> **DIRECTION**:
Reproduce the listing exactly, with no pictures in your copy.

> **SUPPLIED DATA**:
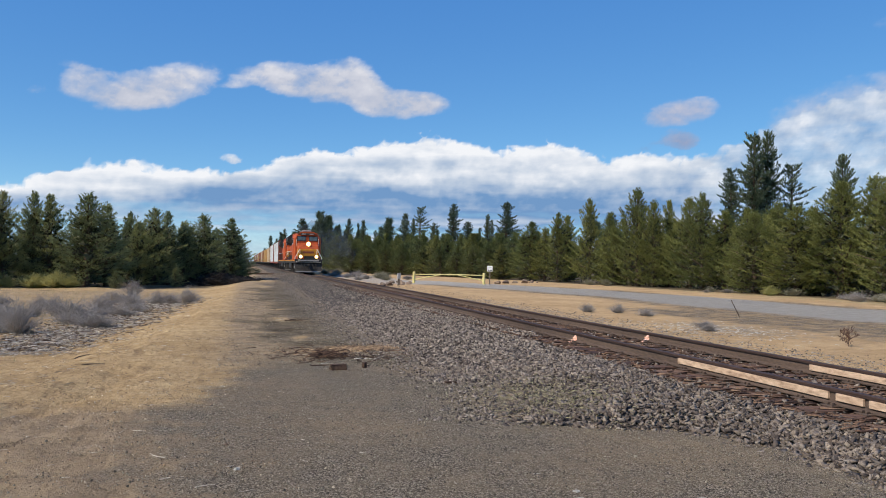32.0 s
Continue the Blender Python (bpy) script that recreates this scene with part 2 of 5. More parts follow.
def cloud_material(name, base, body, crown, detail, fray=0.7):
    """Far cloud: cover sets how thick it is, shade how sunlit; finer noise frays both."""
    m, nt, bs = tree_of(name)
    nt.nodes.remove(bs)
    uv = node(nt, "ShaderNodeAttribute", attribute_name="az_el").outputs["Vector"]
    cover = node(nt, "ShaderNodeAttribute", attribute_name="cover").outputs["Fac"]
    shade = node(nt, "ShaderNodeAttribute", attribute_name="shade").outputs["Fac"]
    flat = node(nt, "ShaderNodeMapping", [("Vector", uv), ("Scale", (0.55, 1.15, 1.0))]).outputs[0]
    n1, n2 = grain(nt, flat, detail, 8, 0.62), grain(nt, flat, detail * 0.75, 8, 0.62)
    c = calc(nt, 'MULTIPLY_ADD', calc(nt, 'SUBTRACT', n1, 0.5), fray, cover)
    fade = calc(nt, 'MULTIPLY', c, 1.1, clamp=True)
    fade = calc(nt, 'MULTIPLY', fade, calc(nt, 'MULTIPLY', cover, 3.0, clamp=True))
    s = calc(nt, 'MULTIPLY_ADD', calc(nt, 'SUBTRACT', n2, 0.5), 0.6, shade)
    col = ramp(nt, s, [(0.0, base), (0.5, body), (0.95, crown)])
    em = node(nt, "ShaderNodeEmission", [("Color", col), ("Strength", 1.0)])
    tp = node(nt, "ShaderNodeBsdfTransparent")
    ms = node(nt, "ShaderNodeMixShader", [(0, fade), (1, tp.outputs[0]), (2, em.outputs[0])])
    nt.links.new(ms.outputs[0], nt.nodes["Material Output"].inputs[0])
    return m


M_EARTH = ground_material()
M_STONE = surface("ballast stone", (0.064, 0.0525, 0.0445), (0.222, 0.181, 0.152), 6, 60, 0.9, 0.4, 0.01, island=0.7, dirt=(0.20, 0.12, 0.07), dirt_amount=0.25)
# stones farther along the track get a paler tone than those near the crossing
M_STONE_PALE = surface("paler ballast stone", (0.080, 0.065, 0.0545), (0.290, 0.238, 0.201), 6, 60, 0.9, 0.4, 0.01, island=0.9, dirt=(0.20, 0.13, 0.08), dirt_amount=0.2)
M_STONE_LOOSE = surface("single ballast stone", (0.044, 0.036, 0.030), (0.140, 0.115, 0.096), 6, 60, 0.9, 0.4, 0.01, vary=0.6, dirt=(0.20, 0.12, 0.07), dirt_amount=0.25)
M_BED = surface("ballast fines", (0.032, 0.027, 0.022), (0.15, 0.125, 0.104), 2.0, 16, 0.95, 1.0, 0.05)
M_TIE = surface("weathered tie", (0.050, 0.029, 0.021), (0.21, 0.118, 0.078), 2.0, 14, 0.9, 0.8, 0.015, vary=0.6, stretch=(0.6, 4, 4), dirt=(0.02, 0.016, 0.014))
M_TIE_FAR = surface("dust-grey tie", (0.055, 0.042, 0.036), (0.17, 0.135, 0.115), 2.0, 14, 0.9, 0.5, 0.01, island=0.5, dirt=(0.03, 0.025, 0.022))
M_RAIL = surface("rusted rail", (0.052, 0.036, 0.028), (0.135, 0.092, 0.069), 1.2, 40, 0.85, 0.2, 0.003, stretch=(1, 0.25, 1))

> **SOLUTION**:
32.0 s
Continue the Blender Python (bpy) script that recreates this scene with part 2 of 5. More parts follow.
def cloud_material(name, base, body, crown, detail, fray=0.7):
    """Far cloud: cover sets how thick it is, shade how sunlit; finer noise frays both."""
    m, nt, bs = tree_of(name)
    nt.nodes.remove(bs)
    uv = node(nt, "ShaderNodeAttribute", attribute_name="az_el").outputs["Vector"]
    cover = node(nt, "ShaderNodeAttribute", attribute_name="cover").outputs["Fac"]
    shade = node(nt, "ShaderNodeAttribute", attribute_name="shade").outputs["Fac"]
    flat = node(nt, "ShaderNodeMapping", [("Vector", uv), ("Scale", (0.55, 1.15, 1.0))]).outputs[0]
    n1, n2 = grain(nt, flat, detail, 8, 0.62), grain(nt, flat, detail * 0.75, 8, 0.62)
    c = calc(nt, 'MULTIPLY_ADD', calc(nt, 'SUBTRACT', n1, 0.5), fray, cover)
    fade = calc(nt, 'MULTIPLY', c, 1.1, clamp=True)
    fade = calc(nt, 'MULTIPLY', fade, calc(nt, 'MULTIPLY', cover, 3.0, clamp=True))
    s = calc(nt, 'MULTIPLY_ADD', calc(nt, 'SUBTRACT', n2, 0.5), 0.6, shade)
    col = ramp(nt, s, [(0.0, base), (0.5, body), (0.95, crown)])
    em = node(nt, "ShaderNodeEmission", [("Color", col), ("Strength", 1.0)])
    tp = node(nt, "ShaderNodeBsdfTransparent")
    ms = node(nt, "ShaderNodeMixShader", [(0, fade), (1, tp.outputs[0]), (2, em.outputs[0])])
    nt.links.new(ms.outputs[0], nt.nodes["Material Output"].inputs[0])
    return m


M_EARTH = ground_material()
M_STONE = surface("ballast stone", (0.064, 0.0525, 0.0445), (0.222, 0.181, 0.152), 6, 60, 0.9, 0.4, 0.01, island=0.7, dirt=(0.20, 0.12, 0.07), dirt_amount=0.25)
# stones farther along the track get a paler tone than those near the crossing
M_STONE_PALE = surface("paler ballast stone", (0.080, 0.065, 0.0545), (0.290, 0.238, 0.201), 6, 60, 0.9, 0.4, 0.01, island=0.9, dirt=(0.20, 0.13, 0.08), dirt_amount=0.2)
M_STONE_LOOSE = surface("single ballast stone", (0.044, 0.036, 0.030), (0.140, 0.115, 0.096), 6, 60, 0.9, 0.4, 0.01, vary=0.6, dirt=(0.20, 0.12, 0.07), dirt_amount=0.25)
M_BED = surface("ballast fines", (0.032, 0.027, 0.022), (0.15, 0.125, 0.104), 2.0, 16, 0.95, 1.0, 0.05)
M_TIE = surface("weathered tie", (0.050, 0.029, 0.021), (0.21, 0.118, 0.078), 2.0, 14, 0.9, 0.8, 0.015, vary=0.6, stretch=(0.6, 4, 4), dirt=(0.02, 0.016, 0.014))
M_TIE_FAR = surface("dust-grey tie", (0.055, 0.042, 0.036), (0.17, 0.135, 0.115), 2.0, 14, 0.9, 0.5, 0.01, island=0.5, dirt=(0.03, 0.025, 0.022))
M_RAIL = surface("rusted rail", (0.052, 0.036, 0.028), (0.135, 0.092, 0.069), 1.2, 40, 0.85, 0.2, 0.003, stretch=(1, 0.25, 1))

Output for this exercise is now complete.